Your objective: Extract each line bearing the word "Python".
-- Start of Exercise material --
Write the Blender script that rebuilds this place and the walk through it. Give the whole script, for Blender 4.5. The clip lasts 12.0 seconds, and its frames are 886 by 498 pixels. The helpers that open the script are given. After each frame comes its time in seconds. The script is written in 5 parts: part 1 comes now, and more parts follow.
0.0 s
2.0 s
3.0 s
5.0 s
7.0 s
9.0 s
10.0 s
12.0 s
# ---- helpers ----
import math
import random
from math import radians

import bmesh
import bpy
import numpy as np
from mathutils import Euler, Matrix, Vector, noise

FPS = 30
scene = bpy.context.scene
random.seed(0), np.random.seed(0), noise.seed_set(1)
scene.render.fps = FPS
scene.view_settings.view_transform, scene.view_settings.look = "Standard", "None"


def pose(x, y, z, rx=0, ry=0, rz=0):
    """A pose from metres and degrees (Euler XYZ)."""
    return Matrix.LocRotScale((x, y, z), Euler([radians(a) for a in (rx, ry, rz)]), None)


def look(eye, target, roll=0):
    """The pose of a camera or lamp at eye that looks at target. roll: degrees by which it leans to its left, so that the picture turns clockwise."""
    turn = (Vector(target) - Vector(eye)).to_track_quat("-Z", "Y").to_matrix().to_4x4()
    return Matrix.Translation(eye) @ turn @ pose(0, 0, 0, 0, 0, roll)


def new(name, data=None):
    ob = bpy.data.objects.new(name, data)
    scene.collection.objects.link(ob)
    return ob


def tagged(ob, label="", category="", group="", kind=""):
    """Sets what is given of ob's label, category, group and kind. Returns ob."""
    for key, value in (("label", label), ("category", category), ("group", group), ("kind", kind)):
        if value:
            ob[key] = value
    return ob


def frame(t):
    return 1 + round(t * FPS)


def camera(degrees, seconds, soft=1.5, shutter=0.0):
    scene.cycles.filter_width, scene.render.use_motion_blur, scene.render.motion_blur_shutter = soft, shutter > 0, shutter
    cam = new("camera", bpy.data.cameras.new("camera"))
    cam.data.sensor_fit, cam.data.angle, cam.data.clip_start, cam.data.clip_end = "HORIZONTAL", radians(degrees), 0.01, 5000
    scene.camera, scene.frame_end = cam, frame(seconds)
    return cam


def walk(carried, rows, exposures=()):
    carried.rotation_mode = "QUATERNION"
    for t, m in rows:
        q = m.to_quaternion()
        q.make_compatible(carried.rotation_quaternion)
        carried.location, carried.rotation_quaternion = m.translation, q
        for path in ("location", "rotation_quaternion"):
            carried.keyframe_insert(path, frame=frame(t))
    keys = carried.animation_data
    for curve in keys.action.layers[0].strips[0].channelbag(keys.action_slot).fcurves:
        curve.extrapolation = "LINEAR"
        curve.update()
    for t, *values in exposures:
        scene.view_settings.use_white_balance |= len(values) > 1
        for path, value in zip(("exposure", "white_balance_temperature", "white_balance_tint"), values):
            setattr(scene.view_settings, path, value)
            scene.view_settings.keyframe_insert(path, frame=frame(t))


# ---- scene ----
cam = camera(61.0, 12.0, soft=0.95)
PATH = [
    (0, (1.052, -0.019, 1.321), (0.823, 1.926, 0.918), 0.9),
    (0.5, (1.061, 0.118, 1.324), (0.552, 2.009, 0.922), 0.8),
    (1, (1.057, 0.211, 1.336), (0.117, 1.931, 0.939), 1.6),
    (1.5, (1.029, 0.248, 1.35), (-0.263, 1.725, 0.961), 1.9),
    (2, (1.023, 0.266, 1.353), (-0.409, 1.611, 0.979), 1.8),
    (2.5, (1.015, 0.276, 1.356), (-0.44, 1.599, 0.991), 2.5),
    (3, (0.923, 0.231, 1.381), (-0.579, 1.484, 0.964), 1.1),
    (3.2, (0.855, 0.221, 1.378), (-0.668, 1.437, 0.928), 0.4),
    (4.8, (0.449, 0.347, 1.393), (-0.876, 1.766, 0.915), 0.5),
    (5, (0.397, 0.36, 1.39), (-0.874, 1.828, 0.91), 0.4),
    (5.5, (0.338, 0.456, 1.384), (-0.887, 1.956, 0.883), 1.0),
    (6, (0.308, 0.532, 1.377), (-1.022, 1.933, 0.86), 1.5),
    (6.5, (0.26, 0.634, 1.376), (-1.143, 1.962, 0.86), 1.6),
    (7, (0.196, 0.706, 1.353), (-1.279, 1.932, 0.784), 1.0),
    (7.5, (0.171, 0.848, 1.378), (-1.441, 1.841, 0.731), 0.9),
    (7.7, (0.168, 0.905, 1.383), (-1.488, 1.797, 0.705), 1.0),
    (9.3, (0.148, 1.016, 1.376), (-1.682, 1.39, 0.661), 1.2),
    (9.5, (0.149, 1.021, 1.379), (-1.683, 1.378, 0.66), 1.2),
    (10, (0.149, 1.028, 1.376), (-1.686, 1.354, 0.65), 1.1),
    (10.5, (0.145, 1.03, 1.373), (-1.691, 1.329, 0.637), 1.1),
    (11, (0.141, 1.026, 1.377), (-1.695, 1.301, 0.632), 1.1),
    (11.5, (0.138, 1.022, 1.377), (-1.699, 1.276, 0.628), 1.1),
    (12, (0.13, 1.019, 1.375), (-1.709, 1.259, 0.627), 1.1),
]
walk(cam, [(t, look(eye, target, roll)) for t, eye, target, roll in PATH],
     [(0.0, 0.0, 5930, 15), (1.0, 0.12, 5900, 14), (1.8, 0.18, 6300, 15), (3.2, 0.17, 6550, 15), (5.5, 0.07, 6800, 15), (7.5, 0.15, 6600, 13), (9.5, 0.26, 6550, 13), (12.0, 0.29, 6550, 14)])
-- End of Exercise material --
-- Start of Exercise material --
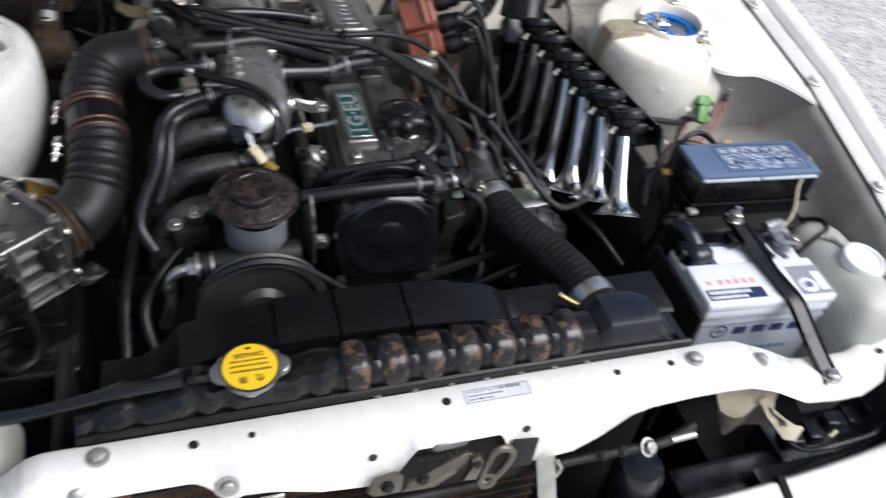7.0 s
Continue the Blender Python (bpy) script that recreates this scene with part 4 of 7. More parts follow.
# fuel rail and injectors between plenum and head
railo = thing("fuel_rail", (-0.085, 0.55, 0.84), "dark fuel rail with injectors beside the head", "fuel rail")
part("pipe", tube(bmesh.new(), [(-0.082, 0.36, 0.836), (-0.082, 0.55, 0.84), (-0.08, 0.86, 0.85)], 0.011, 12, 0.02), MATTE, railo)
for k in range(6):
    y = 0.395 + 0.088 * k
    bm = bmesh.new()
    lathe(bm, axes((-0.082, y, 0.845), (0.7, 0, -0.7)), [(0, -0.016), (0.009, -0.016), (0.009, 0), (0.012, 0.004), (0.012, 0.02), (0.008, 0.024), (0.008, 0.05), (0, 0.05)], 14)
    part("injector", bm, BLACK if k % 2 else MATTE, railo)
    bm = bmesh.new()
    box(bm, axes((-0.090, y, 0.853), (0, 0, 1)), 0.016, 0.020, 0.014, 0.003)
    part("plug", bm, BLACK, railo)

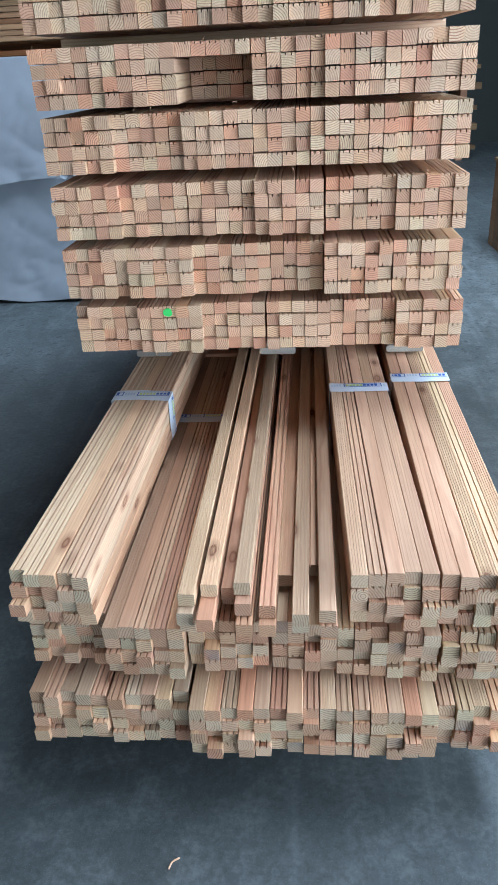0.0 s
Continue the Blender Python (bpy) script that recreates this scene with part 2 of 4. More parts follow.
-- End of Exercise material --
Output of the exercise:
Continue the Blender Python (bpy) script that recreates this scene with part 4 of 7. More parts follow.
Continue the Blender Python (bpy) script that recreates this scene with part 2 of 4. More parts follow.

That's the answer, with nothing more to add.